Venían «vestidos de domingo», puede ser que este domingo regresaban de misa o de tomarse algún aperitivo. En cualquier caso vienen a casa a comer, como tantos domingos y domingos de su vida después de pasear elegantes, como los de su quinta siempre han hecho en días de fiesta.
Para el ascensor en el quinto, salen torpes sin apaciguar la risa y sin poder decirme ni adiós. Se cierra la puerta del elevador y mientras prosigue mi viaje a casa, reparo en que tienen muchos años y que van a ser muchos domingos los que llevan juntos.
Sus risas se van haciendo mas lejanas por la escalera del inmueble, pero no cesan. Diría que aún ríen con más fuerza.
Me da entonces por multiplicar los cincuenta y dos domingos que normalmente tiene un año por cincuenta y tantos años o sesenta años que pueden llevar de convivencia. Esta tontería que acabo de hacer me revela que puede que sean mas de tres mil domingos juntos.
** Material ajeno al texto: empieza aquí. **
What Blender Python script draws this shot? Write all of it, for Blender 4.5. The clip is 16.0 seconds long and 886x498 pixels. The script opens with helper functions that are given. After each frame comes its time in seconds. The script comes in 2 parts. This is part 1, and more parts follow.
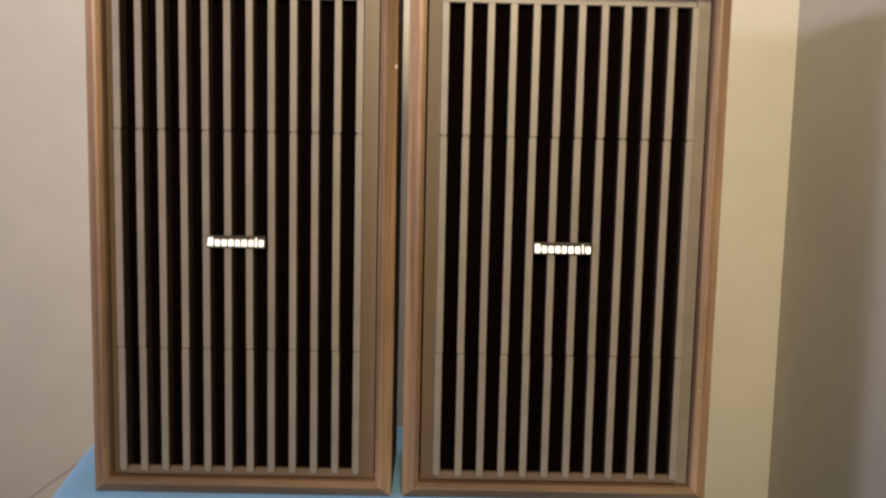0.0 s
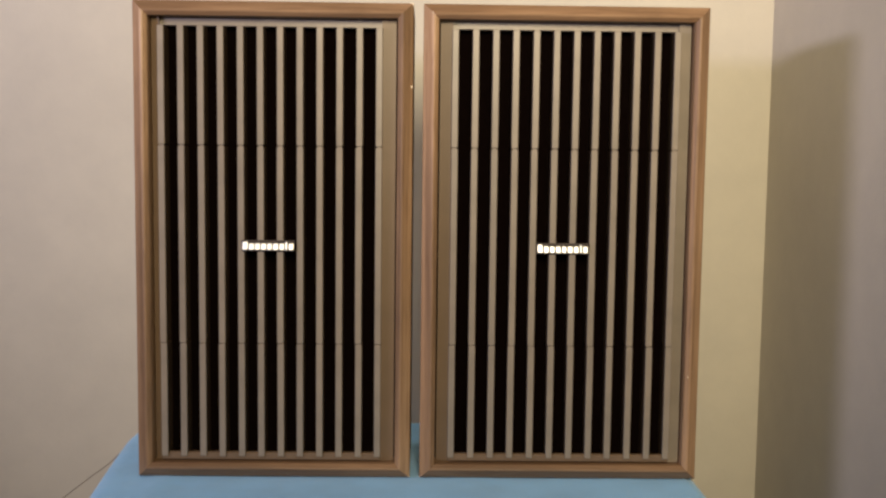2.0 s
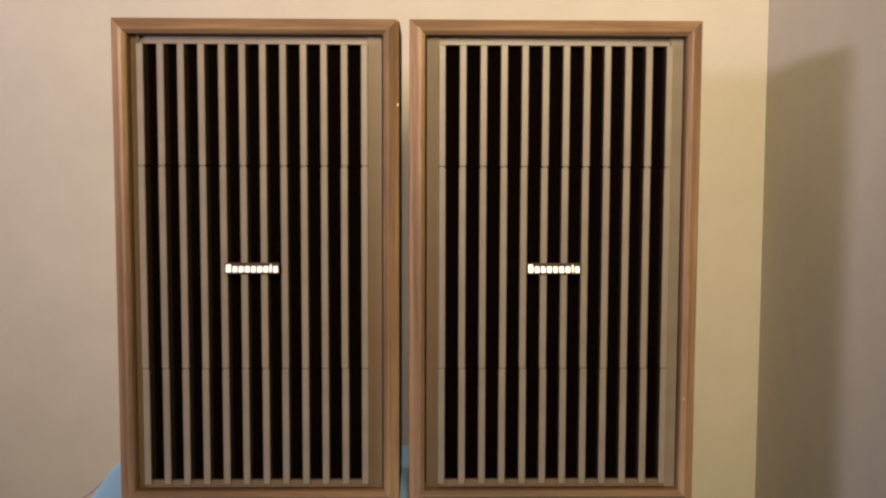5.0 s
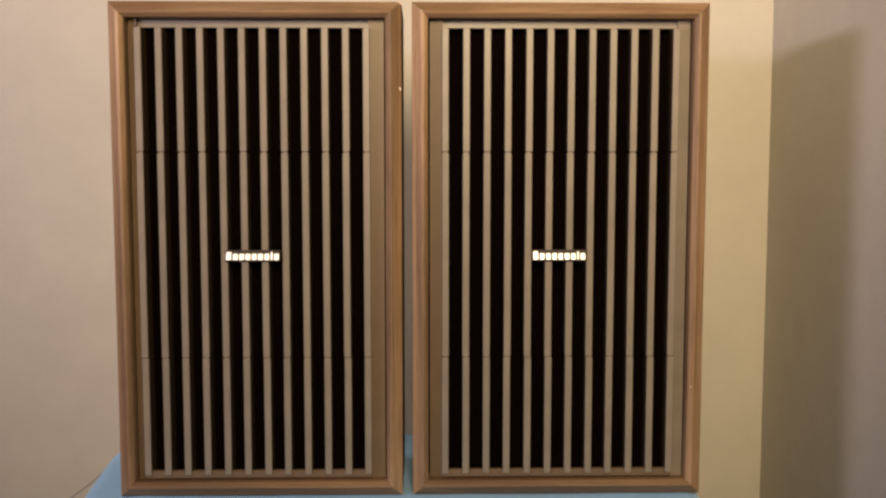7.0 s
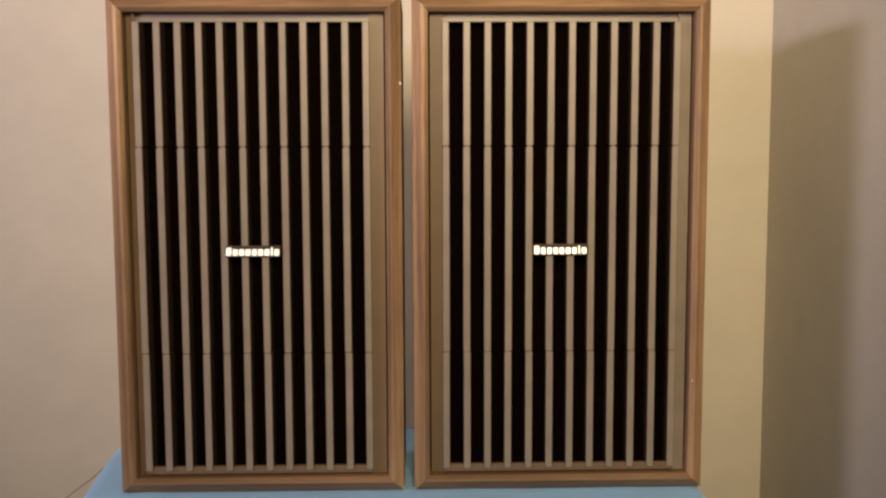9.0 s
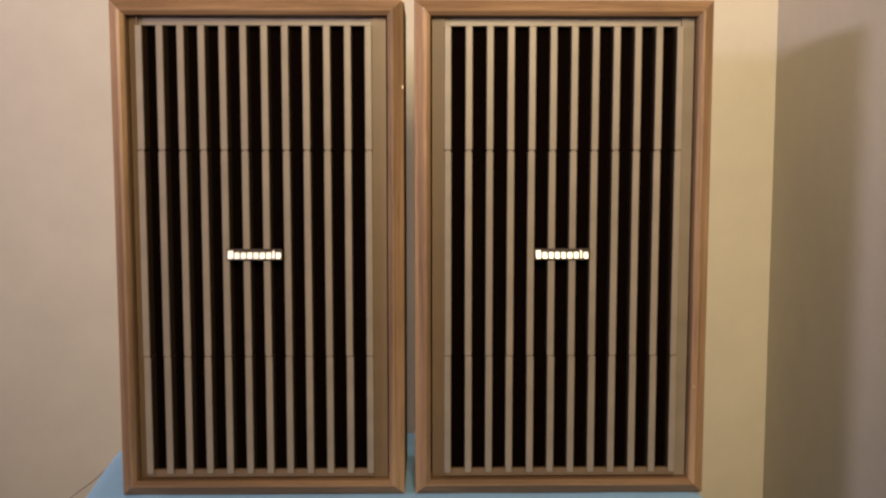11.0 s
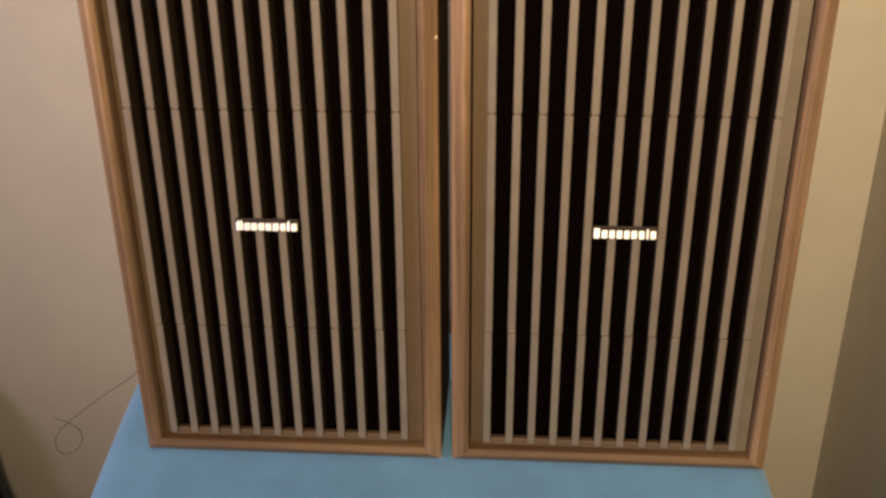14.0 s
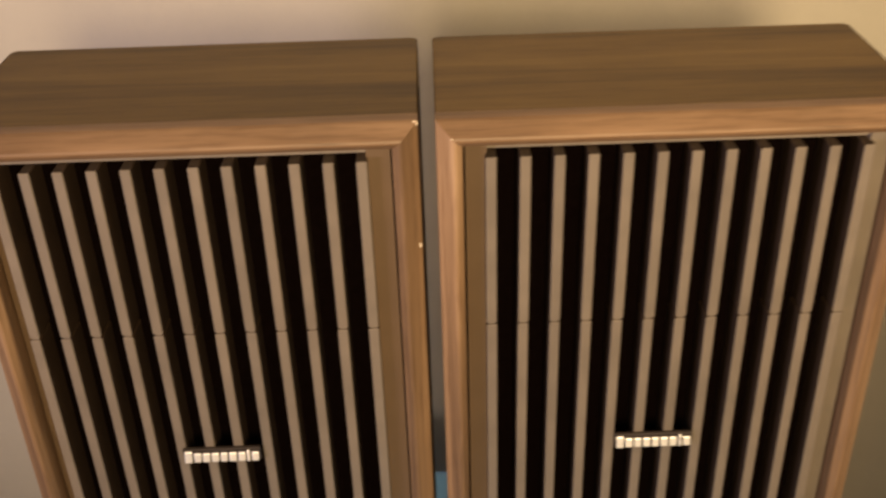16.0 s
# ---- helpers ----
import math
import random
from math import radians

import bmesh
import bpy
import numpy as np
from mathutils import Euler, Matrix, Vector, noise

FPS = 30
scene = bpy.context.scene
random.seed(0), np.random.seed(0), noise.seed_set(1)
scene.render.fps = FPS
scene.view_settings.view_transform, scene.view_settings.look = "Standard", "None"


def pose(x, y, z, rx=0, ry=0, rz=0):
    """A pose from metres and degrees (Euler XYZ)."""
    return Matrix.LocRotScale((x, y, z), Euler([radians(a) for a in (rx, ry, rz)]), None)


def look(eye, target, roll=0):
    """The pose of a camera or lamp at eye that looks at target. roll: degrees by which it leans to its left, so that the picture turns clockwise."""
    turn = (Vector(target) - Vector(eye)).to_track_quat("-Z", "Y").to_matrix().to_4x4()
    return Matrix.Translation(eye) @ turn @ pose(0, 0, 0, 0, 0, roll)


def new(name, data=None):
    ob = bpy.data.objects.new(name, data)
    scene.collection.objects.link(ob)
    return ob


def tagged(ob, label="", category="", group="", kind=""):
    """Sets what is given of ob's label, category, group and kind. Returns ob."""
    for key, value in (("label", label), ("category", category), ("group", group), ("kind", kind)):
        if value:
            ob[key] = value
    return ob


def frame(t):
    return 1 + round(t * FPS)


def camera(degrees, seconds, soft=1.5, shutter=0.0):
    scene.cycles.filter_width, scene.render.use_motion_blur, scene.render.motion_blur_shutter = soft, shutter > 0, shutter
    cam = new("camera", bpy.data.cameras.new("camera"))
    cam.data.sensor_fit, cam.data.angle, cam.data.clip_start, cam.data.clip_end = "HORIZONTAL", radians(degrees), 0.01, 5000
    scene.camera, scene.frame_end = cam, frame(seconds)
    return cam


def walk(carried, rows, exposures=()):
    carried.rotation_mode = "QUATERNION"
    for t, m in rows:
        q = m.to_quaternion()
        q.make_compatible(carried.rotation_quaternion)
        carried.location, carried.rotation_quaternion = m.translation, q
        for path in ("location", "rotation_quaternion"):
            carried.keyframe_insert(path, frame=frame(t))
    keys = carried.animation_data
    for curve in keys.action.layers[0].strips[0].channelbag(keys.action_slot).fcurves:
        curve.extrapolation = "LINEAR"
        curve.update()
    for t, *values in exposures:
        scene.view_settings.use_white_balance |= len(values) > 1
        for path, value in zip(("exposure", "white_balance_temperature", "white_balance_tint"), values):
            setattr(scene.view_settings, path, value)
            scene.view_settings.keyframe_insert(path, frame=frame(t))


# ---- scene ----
cam = camera(46.12, 16.0, soft=2.4, shutter=0.6)
EXPOSURES = [(0.0, -0.06, 5650, 8), (3.7, -0.05, 5900, 9), (6.0, -0.11, 6300, 12), (12.5, -0.12, 6250, 13), (13.5, -0.12, 6250, 14), (14.0, -0.13, 6400, 14), (14.6, -0.13, 6650, 14), (16.0, -0.14, 6950, 15)]
CAMERA_ROWS = [
    (0, 0.0305, -1.0209, 1.1348, -0.499, -7.380, -1.251),
    (0.5, 0.0318, -1.0877, 1.1097, -0.713, -4.693, 0.438),
    (1, 0.0372, -1.1307, 1.1041, -1.056, -5.223, -0.108),
    (1.5, 0.0171, -1.1339, 1.0947, -1.204, -5.411, -1.076),
    (2, 0.0049, -1.1366, 1.1068, -1.082, -5.168, -0.699),
    (2.5, 0.0054, -1.1430, 1.0951, -1.326, -4.430, -0.567),
    (3, 0.0110, -1.1428, 1.1010, -0.829, -4.432, 0.308),
    (3.5, 0.0139, -1.1432, 1.1074, -0.822, -4.484, 0.062),
    (6, 0.0179, -1.0881, 1.1210, -1.226, -5.326, -0.126),
    (6.5, 0.0174, -1.0877, 1.1221, -1.116, -5.801, 0.413),
    (7, 0.0117, -1.0920, 1.1123, -1.224, -5.221, -0.017),
    (7.5, 0.0134, -1.0891, 1.1111, -1.144, -5.305, -0.102),
    (8, 0.0113, -1.0879, 1.1135, -1.121, -5.488, 0.119),
    (8.5, 0.0146, -1.0868, 1.1152, -1.262, -5.580, 0.191),
    (9, 0.0079, -1.0879, 1.1182, -1.387, -5.839, 0.195),
    (11.5, 0.0170, -1.0874, 1.1189, -0.896, -5.616, -0.017),
    (12, 0.0203, -1.0833, 1.1244, -0.281, -5.617, 0.449),
    (12.5, -0.0081, -1.0151, 1.0858, 0.410, -2.712, 0.256),
    (13, 0.0214, -0.9351, 1.2127, 0.736, -14.273, -1.640),
    (13.5, 0.0287, -0.9007, 1.2911, 2.335, -20.342, -2.072),
    (14, 0.0522, -0.8460, 1.4051, 3.865, -26.443, 0.402),
    (14.5, 0.0627, -0.7974, 1.4748, 2.753, -29.449, 0.612),
    (15, 0.0438, -0.7120, 1.5126, -0.044, -29.087, -0.084),
    (15.5, 0.0204, -0.6408, 1.5572, -1.870, -30.930, 0.892),
    (16, 0.0025, -0.5949, 1.5307, -0.264, -30.926, 1.849),
]
walk(cam, [(t, pose(x, y, z, 0, 0, yaw) @ pose(0, 0, 0, pitch) @ pose(0, 0, 0, 0, roll) @ pose(0, 0, 0, 90)) for t, x, y, z, yaw, pitch, roll in CAMERA_ROWS], EXPOSURES)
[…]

A veces un número dice más que un montón de frases.
Antes, cuando ella le preguntó si se estaba asfixiado, las miradas de los dos se cruzaron. Creí adivinar que ahí había un trato sellado mucho tiempo atrás, un acuerdo vigente y para colmo, esa hilarante bofetada revela algo que entendemos y que no es necesario explicar.